→ **What the task requires**: Please print exactly the lines below, from the start of the material up to and including the line with "import numpy as np", but none of the pictures.

→ **Recorded information**:

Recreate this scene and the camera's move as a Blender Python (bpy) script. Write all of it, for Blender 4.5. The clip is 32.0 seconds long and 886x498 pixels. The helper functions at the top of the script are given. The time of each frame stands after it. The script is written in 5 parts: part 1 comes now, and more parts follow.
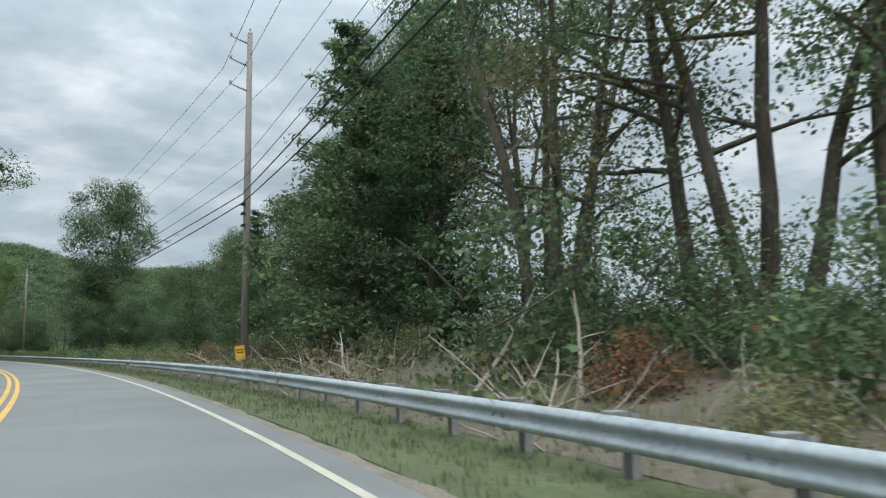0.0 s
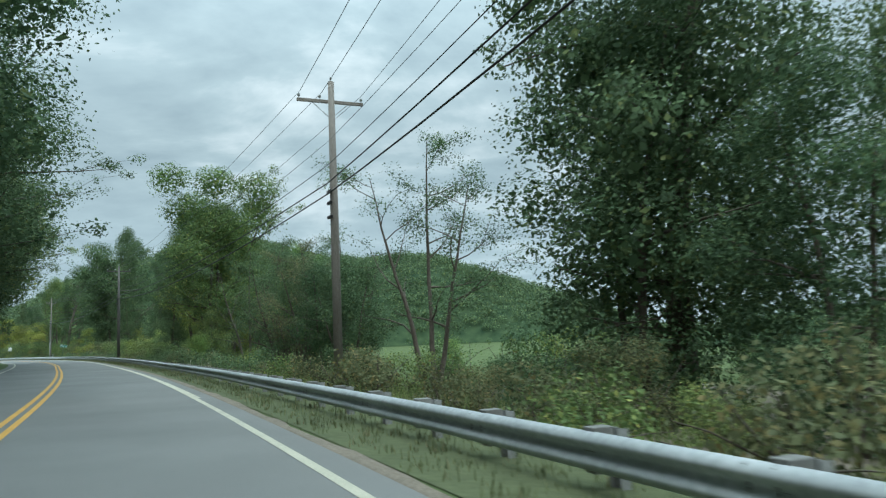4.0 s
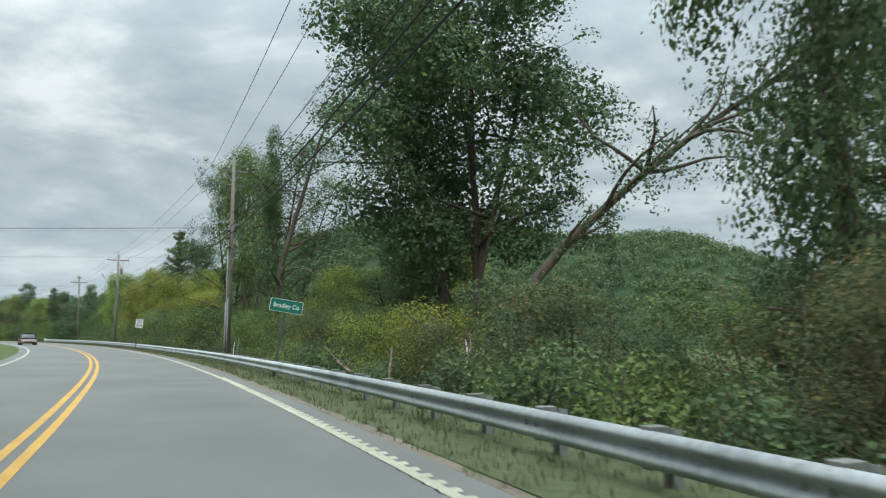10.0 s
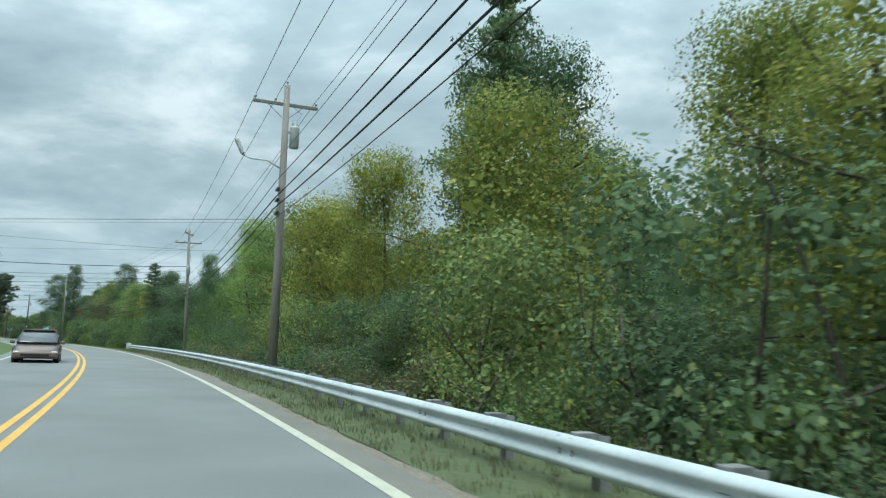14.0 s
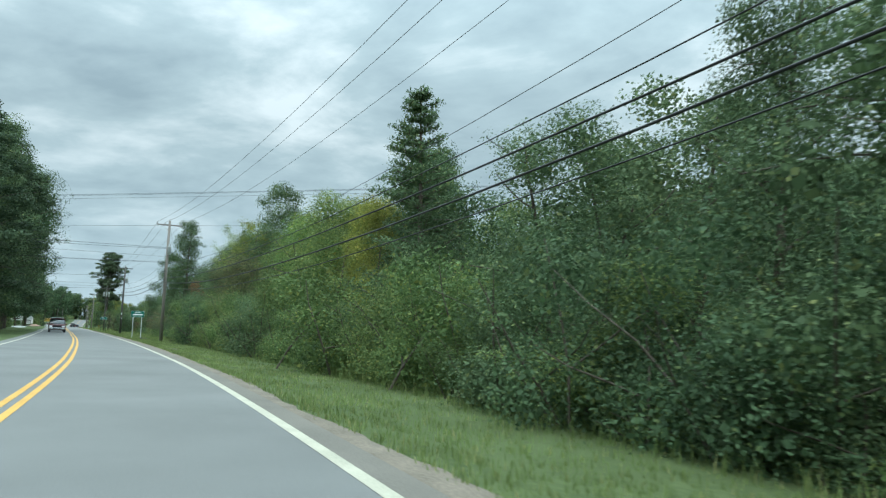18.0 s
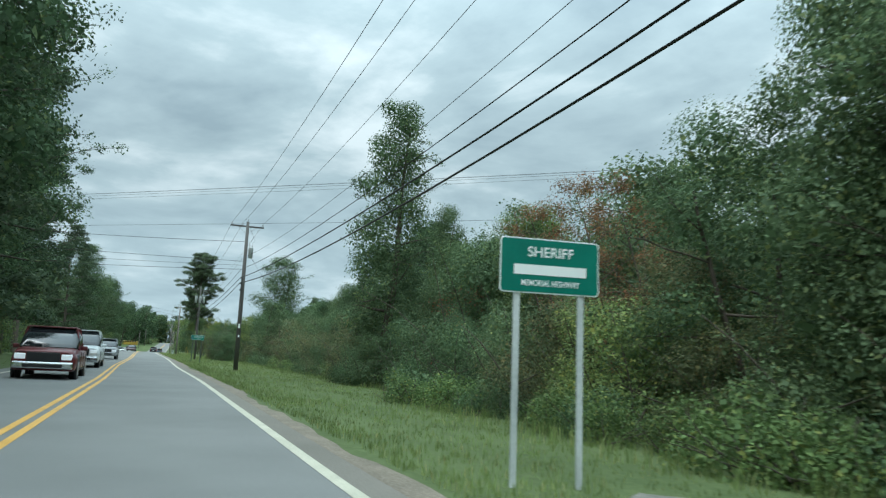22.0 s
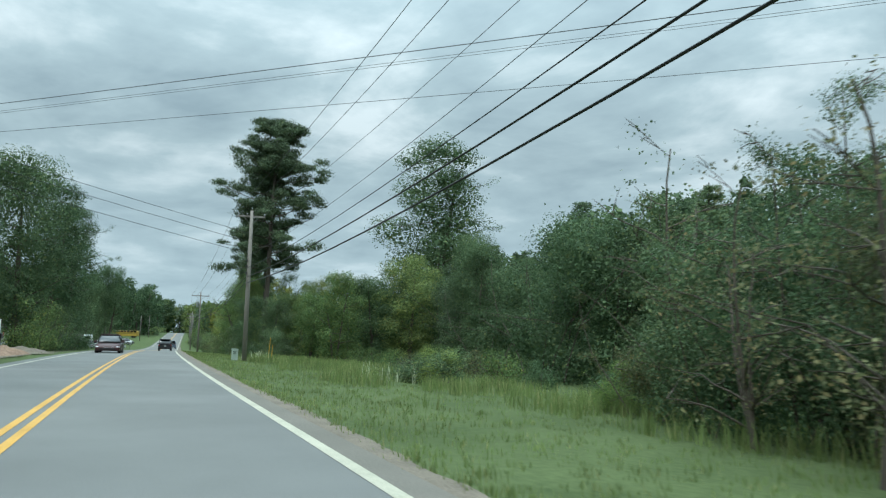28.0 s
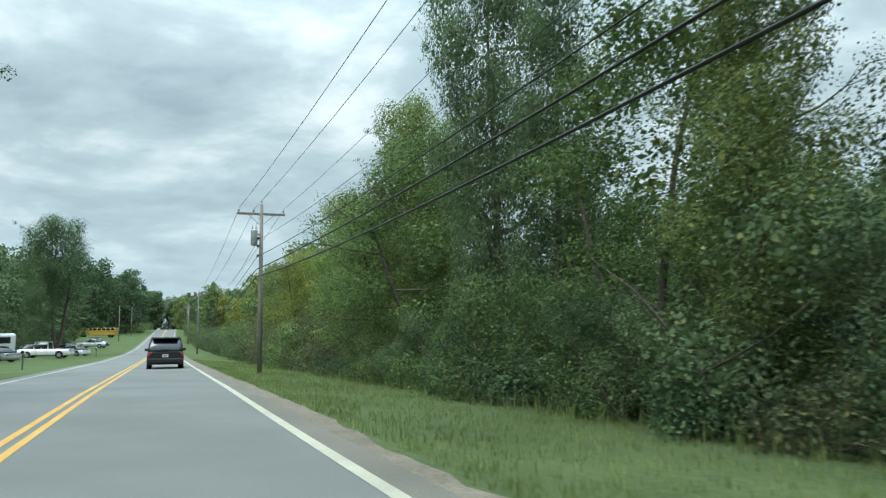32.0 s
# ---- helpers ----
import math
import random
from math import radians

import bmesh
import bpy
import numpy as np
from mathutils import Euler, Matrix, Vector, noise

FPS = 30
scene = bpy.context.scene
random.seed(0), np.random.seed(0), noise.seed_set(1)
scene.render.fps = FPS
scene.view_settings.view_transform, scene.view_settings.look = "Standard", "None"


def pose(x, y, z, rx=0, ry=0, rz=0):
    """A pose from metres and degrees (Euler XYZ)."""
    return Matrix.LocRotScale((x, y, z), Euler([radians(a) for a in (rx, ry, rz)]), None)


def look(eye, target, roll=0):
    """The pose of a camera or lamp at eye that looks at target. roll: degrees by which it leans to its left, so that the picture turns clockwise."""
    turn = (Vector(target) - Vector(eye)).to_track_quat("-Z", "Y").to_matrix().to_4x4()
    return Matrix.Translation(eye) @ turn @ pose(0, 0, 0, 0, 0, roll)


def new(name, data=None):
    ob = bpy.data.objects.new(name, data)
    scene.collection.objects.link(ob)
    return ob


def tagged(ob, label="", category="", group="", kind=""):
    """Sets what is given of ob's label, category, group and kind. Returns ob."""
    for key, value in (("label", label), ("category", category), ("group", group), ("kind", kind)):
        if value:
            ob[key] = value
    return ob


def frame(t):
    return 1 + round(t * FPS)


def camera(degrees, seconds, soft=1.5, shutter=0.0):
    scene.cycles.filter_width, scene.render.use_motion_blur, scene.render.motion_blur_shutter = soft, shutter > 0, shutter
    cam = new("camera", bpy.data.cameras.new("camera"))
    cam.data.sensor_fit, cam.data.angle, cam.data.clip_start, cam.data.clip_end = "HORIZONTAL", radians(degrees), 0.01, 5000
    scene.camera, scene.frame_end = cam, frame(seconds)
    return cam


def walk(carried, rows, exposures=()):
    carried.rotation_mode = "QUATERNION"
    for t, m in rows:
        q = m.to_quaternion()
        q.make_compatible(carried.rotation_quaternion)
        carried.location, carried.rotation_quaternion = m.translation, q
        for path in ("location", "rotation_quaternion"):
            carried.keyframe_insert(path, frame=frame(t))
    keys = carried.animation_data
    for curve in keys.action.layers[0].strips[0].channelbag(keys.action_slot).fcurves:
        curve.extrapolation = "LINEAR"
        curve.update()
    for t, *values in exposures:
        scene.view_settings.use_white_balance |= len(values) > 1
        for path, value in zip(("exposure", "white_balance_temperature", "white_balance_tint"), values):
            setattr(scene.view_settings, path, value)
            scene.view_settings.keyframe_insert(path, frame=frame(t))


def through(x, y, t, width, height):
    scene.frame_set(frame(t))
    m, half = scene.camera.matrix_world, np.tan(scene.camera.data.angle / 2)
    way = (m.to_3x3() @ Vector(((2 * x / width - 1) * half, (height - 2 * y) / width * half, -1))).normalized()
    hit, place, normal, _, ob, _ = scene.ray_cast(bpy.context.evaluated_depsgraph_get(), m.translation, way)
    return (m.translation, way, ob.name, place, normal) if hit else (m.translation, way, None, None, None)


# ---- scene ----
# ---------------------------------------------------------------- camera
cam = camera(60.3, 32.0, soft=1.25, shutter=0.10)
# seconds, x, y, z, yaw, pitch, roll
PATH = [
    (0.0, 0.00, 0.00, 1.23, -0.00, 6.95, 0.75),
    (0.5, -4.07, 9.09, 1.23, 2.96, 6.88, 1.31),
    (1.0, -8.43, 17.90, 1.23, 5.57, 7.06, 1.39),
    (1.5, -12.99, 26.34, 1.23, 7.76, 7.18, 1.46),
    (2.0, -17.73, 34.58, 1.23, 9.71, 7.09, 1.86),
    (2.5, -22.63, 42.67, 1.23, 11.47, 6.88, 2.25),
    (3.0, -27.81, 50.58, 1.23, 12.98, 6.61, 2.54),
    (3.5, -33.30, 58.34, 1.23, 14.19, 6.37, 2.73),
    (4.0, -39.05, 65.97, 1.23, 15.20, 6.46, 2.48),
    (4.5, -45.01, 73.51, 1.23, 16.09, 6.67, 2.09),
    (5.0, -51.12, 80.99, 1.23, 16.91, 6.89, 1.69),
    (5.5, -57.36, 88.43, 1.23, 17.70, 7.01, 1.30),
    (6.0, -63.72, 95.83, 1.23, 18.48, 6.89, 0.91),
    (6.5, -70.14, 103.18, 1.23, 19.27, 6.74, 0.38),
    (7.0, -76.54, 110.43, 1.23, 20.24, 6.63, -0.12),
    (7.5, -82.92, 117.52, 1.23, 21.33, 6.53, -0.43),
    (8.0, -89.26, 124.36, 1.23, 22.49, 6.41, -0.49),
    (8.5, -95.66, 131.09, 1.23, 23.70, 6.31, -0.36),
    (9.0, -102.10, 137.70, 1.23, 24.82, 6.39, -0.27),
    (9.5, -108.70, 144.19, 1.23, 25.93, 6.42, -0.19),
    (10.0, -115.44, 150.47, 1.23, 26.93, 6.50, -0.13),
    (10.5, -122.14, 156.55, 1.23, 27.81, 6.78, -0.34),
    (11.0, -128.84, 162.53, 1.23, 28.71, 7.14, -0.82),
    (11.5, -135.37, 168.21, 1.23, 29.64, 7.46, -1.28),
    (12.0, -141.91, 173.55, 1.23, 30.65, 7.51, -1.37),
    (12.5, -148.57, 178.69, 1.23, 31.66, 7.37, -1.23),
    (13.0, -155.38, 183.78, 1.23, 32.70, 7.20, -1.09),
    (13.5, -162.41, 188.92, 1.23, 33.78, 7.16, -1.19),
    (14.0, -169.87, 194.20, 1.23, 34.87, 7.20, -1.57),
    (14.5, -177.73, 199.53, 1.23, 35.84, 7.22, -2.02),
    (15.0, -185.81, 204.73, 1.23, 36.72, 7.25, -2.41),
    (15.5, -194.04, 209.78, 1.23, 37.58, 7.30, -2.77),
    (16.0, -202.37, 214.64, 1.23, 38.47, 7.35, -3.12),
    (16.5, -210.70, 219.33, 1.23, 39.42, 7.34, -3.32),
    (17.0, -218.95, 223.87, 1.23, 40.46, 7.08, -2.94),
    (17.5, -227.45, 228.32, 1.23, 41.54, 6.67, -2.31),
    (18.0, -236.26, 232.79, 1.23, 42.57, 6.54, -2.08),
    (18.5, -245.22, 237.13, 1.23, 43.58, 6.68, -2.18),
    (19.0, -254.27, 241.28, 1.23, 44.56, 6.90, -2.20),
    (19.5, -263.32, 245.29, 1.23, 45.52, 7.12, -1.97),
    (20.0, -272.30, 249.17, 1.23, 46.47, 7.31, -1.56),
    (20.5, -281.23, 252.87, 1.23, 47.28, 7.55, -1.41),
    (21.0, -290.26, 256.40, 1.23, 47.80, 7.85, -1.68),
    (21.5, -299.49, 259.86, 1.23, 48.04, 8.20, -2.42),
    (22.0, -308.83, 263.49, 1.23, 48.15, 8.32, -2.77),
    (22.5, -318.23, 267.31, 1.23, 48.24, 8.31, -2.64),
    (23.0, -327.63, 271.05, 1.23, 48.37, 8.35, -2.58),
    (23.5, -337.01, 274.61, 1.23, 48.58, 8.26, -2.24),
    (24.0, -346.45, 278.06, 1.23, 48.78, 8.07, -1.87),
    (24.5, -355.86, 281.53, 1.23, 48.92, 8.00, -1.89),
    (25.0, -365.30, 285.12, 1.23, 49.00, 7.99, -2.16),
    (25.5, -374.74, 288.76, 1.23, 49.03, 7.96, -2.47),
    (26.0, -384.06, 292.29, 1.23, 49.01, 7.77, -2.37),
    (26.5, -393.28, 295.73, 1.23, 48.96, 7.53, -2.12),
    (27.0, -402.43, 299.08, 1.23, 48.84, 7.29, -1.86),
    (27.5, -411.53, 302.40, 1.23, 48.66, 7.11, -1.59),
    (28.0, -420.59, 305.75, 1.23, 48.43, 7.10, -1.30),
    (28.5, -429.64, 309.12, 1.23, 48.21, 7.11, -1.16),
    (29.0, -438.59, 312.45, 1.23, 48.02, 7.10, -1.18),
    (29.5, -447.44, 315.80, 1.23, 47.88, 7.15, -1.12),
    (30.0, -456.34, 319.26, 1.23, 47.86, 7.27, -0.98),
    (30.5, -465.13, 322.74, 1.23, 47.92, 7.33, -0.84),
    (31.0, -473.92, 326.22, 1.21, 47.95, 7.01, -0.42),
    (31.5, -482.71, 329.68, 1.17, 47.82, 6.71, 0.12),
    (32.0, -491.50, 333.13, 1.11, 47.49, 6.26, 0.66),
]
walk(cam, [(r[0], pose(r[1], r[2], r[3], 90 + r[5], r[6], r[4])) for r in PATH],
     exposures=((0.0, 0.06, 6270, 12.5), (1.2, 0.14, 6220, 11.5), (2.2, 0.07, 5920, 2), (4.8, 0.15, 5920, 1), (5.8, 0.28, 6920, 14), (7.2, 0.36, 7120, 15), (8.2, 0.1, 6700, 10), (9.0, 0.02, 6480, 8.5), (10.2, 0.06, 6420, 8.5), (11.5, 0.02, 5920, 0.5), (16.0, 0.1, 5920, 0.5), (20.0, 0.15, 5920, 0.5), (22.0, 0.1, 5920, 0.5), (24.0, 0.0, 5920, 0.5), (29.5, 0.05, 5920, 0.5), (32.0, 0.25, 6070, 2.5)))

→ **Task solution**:
Recreate this scene and the camera's move as a Blender Python (bpy) script. Write all of it, for Blender 4.5. The clip is 32.0 seconds long and 886x498 pixels. The helper functions at the top of the script are given. The time of each frame stands after it. The script is written in 5 parts: part 1 comes now, and more parts follow.
0.0 s
4.0 s
10.0 s
14.0 s
18.0 s
22.0 s
28.0 s
32.0 s
# ---- helpers ----
import math
import random
from math import radians

import bmesh
import bpy
import numpy as np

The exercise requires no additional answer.